• _Dataset content_
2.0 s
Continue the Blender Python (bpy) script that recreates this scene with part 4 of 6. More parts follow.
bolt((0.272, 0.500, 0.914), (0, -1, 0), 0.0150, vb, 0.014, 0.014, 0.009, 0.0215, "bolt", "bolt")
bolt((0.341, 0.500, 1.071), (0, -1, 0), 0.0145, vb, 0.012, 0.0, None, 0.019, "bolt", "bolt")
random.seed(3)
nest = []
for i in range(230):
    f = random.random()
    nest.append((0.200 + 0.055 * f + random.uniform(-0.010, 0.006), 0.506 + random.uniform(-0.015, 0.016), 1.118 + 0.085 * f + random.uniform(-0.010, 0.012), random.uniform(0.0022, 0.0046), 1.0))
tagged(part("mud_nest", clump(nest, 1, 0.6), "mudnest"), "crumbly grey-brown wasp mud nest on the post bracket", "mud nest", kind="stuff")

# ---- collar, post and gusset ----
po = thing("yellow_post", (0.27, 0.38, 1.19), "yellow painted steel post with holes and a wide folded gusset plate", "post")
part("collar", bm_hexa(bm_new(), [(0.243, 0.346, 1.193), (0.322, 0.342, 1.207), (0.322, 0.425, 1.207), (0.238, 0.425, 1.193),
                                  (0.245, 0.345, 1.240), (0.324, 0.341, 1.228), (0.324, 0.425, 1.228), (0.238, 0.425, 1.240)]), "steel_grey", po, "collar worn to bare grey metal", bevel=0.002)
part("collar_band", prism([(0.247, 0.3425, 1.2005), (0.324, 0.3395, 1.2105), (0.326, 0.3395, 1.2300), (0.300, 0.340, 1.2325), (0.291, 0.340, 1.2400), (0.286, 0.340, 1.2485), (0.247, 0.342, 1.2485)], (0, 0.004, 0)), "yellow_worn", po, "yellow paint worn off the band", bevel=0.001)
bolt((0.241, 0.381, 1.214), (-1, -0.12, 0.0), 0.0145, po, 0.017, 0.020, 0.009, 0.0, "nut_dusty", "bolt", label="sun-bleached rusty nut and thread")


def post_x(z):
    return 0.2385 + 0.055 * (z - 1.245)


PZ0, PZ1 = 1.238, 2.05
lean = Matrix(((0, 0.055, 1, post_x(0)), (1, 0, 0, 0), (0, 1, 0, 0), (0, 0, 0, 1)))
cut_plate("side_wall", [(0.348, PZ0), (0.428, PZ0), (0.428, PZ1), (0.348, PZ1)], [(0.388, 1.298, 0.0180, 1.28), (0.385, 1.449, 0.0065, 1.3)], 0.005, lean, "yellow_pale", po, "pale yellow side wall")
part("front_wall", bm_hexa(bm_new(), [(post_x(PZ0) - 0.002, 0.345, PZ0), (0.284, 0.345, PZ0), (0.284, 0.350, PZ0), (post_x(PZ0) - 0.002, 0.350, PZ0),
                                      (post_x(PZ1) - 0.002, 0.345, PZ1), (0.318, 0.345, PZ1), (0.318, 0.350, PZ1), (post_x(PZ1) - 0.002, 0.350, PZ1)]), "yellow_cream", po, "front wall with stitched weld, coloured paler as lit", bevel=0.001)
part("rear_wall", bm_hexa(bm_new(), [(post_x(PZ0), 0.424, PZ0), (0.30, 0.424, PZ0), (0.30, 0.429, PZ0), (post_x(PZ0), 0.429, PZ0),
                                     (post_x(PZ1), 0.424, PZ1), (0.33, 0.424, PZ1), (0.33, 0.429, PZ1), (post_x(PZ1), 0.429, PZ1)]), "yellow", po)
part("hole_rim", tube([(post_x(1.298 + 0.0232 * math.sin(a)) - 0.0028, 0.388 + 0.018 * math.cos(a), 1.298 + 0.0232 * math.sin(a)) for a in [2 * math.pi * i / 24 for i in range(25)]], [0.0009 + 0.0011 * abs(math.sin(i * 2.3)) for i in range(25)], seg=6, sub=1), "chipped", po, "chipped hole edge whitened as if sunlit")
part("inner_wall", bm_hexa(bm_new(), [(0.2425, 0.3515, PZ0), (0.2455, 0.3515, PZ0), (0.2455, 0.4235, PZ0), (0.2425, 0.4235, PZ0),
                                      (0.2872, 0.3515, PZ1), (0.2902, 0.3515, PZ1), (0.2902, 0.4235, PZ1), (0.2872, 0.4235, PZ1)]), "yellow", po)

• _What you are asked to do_
Print exactly, and only, the lines beginning at the top of the listing and ending at the line with "grey-brown wasp mud".

• _Task output_
2.0 s
Continue the Blender Python (bpy) script that recreates this scene with part 4 of 6. More parts follow.
bolt((0.272, 0.500, 0.914), (0, -1, 0), 0.0150, vb, 0.014, 0.014, 0.009, 0.0215, "bolt", "bolt")
bolt((0.341, 0.500, 1.071), (0, -1, 0), 0.0145, vb, 0.012, 0.0, None, 0.019, "bolt", "bolt")
random.seed(3)
nest = []
for i in range(230):
    f = random.random()
    nest.append((0.200 + 0.055 * f + random.uniform(-0.010, 0.006), 0.506 + random.uniform(-0.015, 0.016), 1.118 + 0.085 * f + random.uniform(-0.010, 0.012), random.uniform(0.0022, 0.0046), 1.0))
tagged(part("mud_nest", clump(nest, 1, 0.6), "mudnest"), "crumbly grey-brown wasp mud nest on the post bracket", "mud nest", kind="stuff")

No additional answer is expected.